Sans surprise, les grands boulevards, le plein centre, sont les plus touchés : dans le triangle de l’avenue El Massira, du boulevard Zerktouni et de l’avenue Hassan II, ainsi qu’autour de la place Mohamed V et de la préfecture, ou sur « le front » des grandes artères (avenue des FAR, boulevards Zerktouni, d’Anfa, Ghandi…) les prix peuvent dépasser les 25.000 dh/m2 ; d’où la présence importante d’immeubles de bureaux. L’habitat est ici trop cher pour la plupart des bourses. Le cadre de vie impacte grandement les prix: le front de mer, à Anfa connaît des prix variants entre 12.000 et 20.000 dh/m2. Le même type d’habitation, (villas) se retrouve à l’ouest et au sud de la ville mais pour des prix inférieurs (entre 8.000 et 12.000 dh). C’est surtout vers l’est de la ville que les prix descendent le plus par rapport au centre ville : avec des prix situés entre 3.000 et 5.000 dh le mètre carré, dans les quartiers populaires de Sidi Othmane, Aïn Chock, ou Moulay Rachid. Au fur et à mesure que l’on s’éloigne du centre ville, explique le rapport, les valeurs diminuent pour atteindre moins de 150 dh/m2 en zone rurale. Seules les zones urbaines, telles que Médiouna ou Tit Mellil font regrimper les prix fonciers (2.000 à 3.000 dh/m2). L’augmentation des prix est telle qu’elle ne se cantonne pas au centre-ville ; la périphérie se renchérit elle aussi. Car si la population de la ville ne cesse de croître, du fait de l’exode rural et d’une forte croissance démographique, alors que le nombre de terrains disponibles plafonne. Or rareté oblige, les prix décollent.

Mais l’augmentation des prix fonciers n’est pas tout : l’offre est de plus en plus déconnectée de la demande.
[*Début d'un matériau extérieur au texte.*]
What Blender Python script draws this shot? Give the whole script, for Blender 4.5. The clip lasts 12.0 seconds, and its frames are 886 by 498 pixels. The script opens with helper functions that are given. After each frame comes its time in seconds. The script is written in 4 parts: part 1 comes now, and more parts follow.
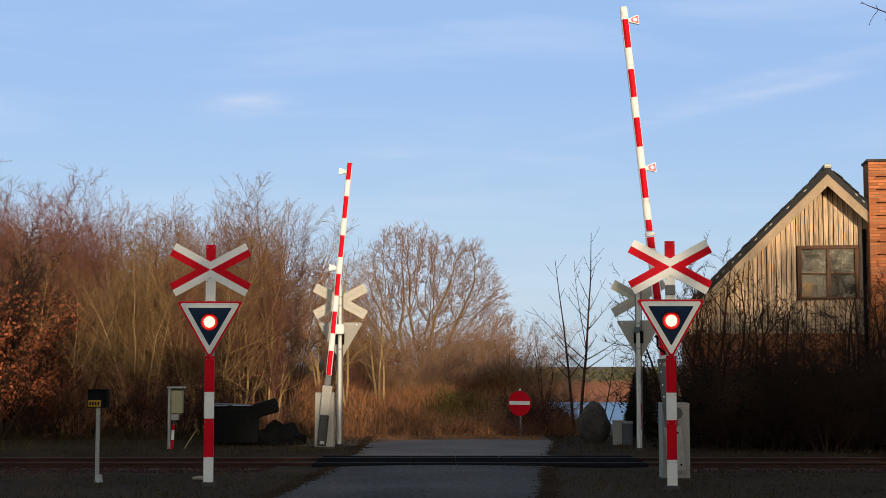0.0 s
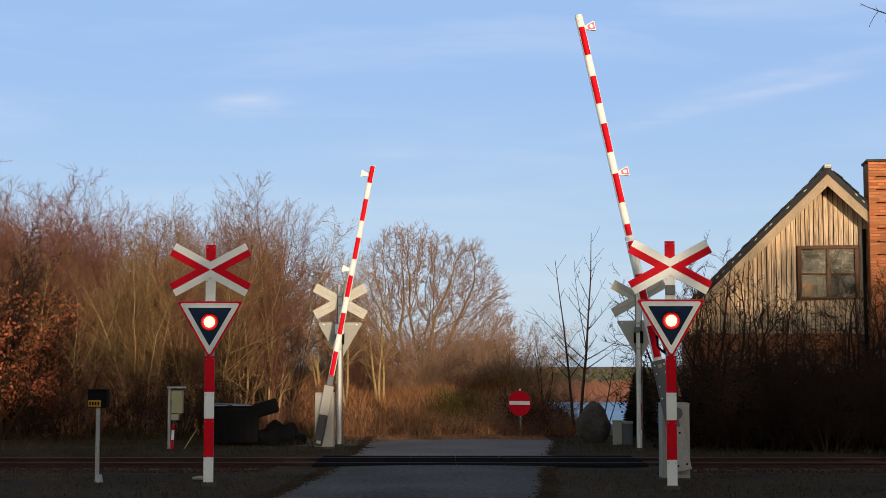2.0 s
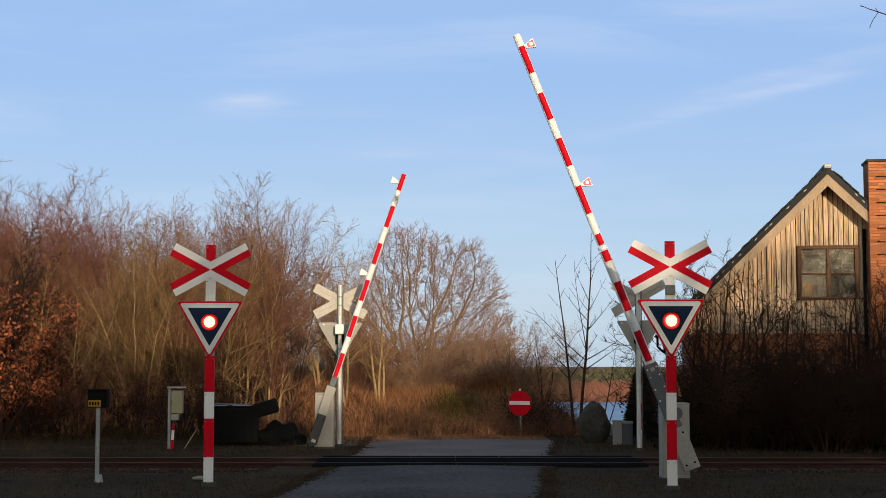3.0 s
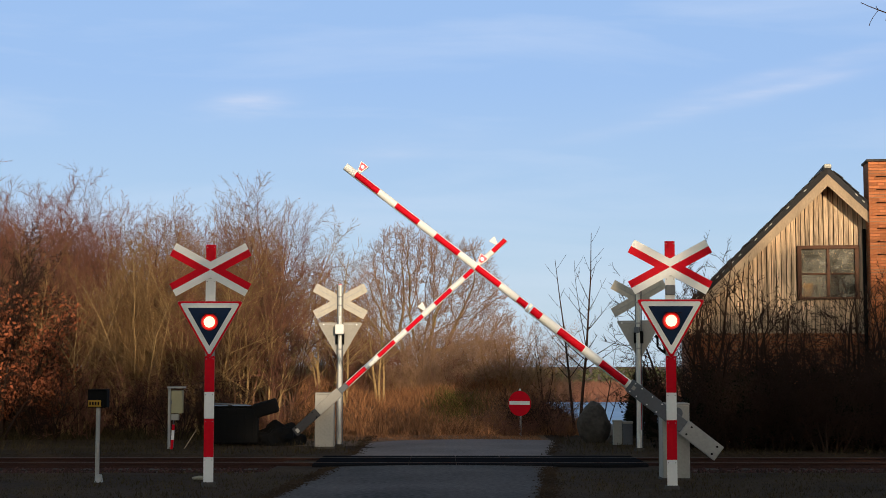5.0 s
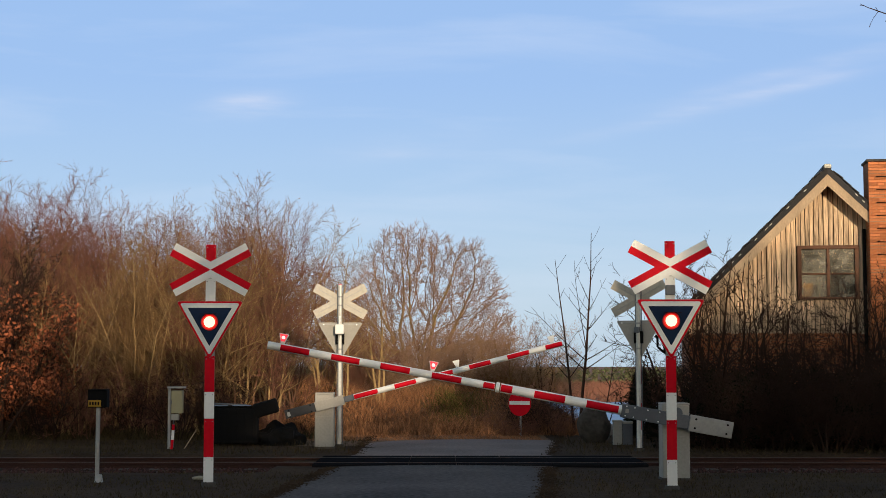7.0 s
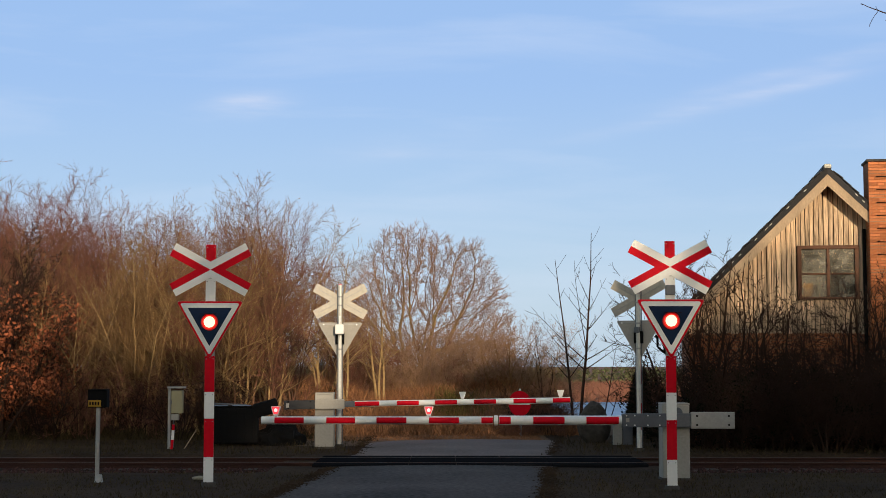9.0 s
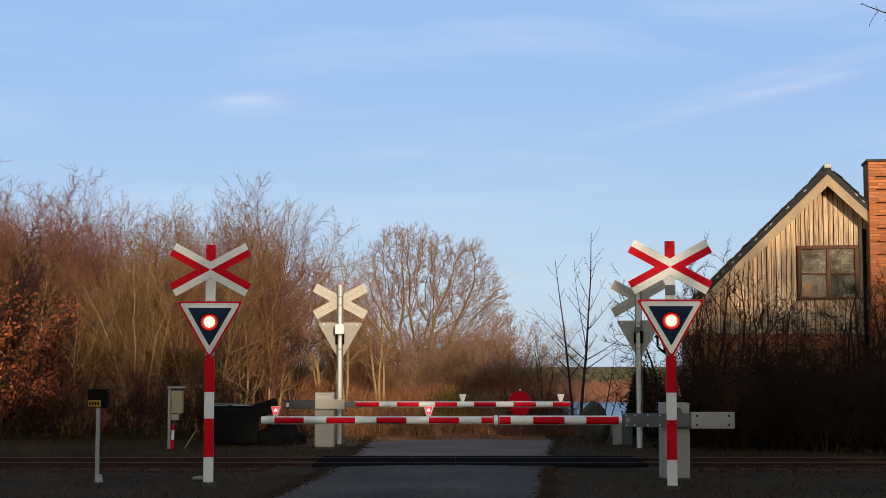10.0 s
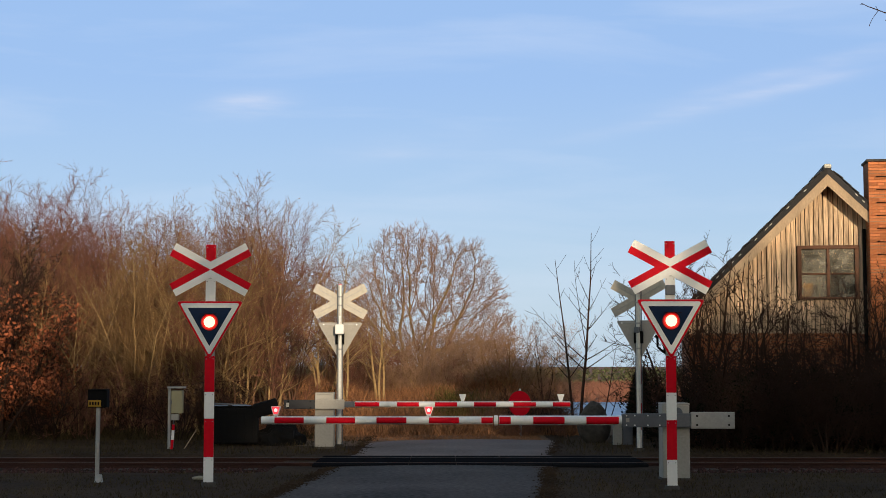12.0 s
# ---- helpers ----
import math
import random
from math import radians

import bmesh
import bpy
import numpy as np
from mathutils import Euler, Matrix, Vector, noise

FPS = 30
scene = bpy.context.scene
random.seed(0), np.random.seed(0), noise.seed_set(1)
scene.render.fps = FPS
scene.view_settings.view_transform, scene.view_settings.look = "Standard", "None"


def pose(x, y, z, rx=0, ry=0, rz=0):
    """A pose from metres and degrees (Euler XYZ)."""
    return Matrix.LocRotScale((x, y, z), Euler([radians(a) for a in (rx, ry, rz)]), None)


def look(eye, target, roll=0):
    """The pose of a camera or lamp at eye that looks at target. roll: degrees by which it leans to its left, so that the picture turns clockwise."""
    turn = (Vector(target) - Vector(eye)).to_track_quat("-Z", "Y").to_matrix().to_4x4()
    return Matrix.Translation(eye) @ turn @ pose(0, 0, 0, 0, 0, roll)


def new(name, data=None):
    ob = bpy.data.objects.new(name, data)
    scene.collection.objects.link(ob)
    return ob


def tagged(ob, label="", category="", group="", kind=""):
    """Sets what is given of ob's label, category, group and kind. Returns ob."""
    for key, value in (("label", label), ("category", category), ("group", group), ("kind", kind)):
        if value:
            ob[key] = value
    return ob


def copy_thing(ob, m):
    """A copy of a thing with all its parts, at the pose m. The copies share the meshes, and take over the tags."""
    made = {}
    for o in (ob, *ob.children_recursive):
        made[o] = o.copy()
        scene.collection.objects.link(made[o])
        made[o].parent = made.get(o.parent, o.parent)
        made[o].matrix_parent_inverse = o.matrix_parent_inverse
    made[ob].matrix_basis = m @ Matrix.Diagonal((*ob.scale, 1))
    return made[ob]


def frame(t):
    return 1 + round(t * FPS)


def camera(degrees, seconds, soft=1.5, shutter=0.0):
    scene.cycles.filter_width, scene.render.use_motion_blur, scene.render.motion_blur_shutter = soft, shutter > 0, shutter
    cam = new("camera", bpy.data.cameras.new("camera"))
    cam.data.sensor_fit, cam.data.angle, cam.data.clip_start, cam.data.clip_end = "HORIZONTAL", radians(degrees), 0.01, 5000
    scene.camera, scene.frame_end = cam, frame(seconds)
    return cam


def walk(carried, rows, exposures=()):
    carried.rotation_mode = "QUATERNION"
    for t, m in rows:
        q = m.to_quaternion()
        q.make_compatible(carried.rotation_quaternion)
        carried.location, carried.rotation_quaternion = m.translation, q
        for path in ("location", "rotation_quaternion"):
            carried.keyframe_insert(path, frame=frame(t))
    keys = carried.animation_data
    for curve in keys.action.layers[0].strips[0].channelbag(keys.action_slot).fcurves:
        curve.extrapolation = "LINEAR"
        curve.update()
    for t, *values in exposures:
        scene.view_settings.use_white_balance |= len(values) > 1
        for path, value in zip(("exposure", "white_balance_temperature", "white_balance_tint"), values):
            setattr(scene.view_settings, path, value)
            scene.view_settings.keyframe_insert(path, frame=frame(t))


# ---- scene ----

Comme l’explique Mohamed Charif Houachmi, consultant à l’agence immobilière Lazrak à Casablanca, « le prix du foncier a un effet d’entraînement sur les prix de l’immobilier. Car le promoteur est dans la nécessité de répercuter le prix du terrain sur celui de l’habitat. Donc par logique de rentabilité, nécessairement les promoteurs se doivent de proposer uniquement du haut standing, dans le centre. » De plus en plus de clients recherchent des appartements modestes, d’environ 100m2, entre 800.000 et 1.200.000 dh. Ce qui correspond à la capacité moyenne d’emprunt d’un cadre, poursuit M. Charif Houachami. Mais faute de trouver ce type de produits, beaucoup doivent se tourner vers des appartements de haut standing. Et donc renoncer à être propriétaire. « Il y a 10% de personnes qui peuvent se permettre d’acheter, et qui louent donc aux 90% autres. » Une situation étonnante, qui accumule gaspillages de ressources et inégalités. Alors certes il y a bien des terrains moins chers, où il peut être rentable de proposer des logements plus modestes. Mais là encore, le marché peine à assouvir la demande. M. Charif Houachami pointe du doigt un manque de professionnalisme chez bon nombre de promoteurs, qui, souvent néophytes, réalisent leur premier (voire unique) projet, et qui en font donc un produit haut de gamme pour maximiser leur retour sur investissement. C’est ainsi que les appartements et les studios de moyen standing sont très rares. Ce à quoi s’ajoute encore un problème de commercialisation. Les agences immobilières proposent en effet assez peu de locations modestes aux particuliers, sachant qu’il y a au Maroc « 30 millions d’agents immobiliers », pour reprendre l’expression, désormais célèbre dans le milieu immobilier, du patron du groupe immobilier français Century 21. La quête d’un appartement se faisant souvent par bouche-à-oreille, il est difficile de trouver une liste exhaustive de l’offre. Cette opacité du marché explique en partie également les prix en cours actuellement.

Peut-on espérer une accalmie du marché ? Le secteur de l’immobilier casablancais est dans l’attente du nouveau plan d’aménagement urbain de l’Agence urbaine. Le dernier plan, datant de 1998, ne parvient en effet plus à canaliser les demandes des promoteurs.

Un haut responsable à l’agence urbaine assure qu’un nouveau plan est à l’étude, et devrait entrer en vigueur en 2008. Si l’on ne peut pas en connaître d’ores et déjà les grandes lignes, il devrait néanmoins « s’inscrire dans la continuité des choix historiques de la ville ». A savoir réserver les constructions d’immeubles au plein centre, et privilégier la restructuration de logement, quitte à réhabiliter les bidons ville, plutôt que construire du neuf, compte tenu de la raréfaction du foncier dans la métropole. Principale nouveauté de ce prochain plan : le projet de création d’une ceinture verte de 300 ha autour de la ville, à proximité de la rocade, afin de lutter contre l’insuffisance en espaces verts dont souffre Casablanca. Reste qu’entre la circulation, le logement, et les espaces verts, le prochain plan aura fort à faire pour être gagnant sur tous les tableaux.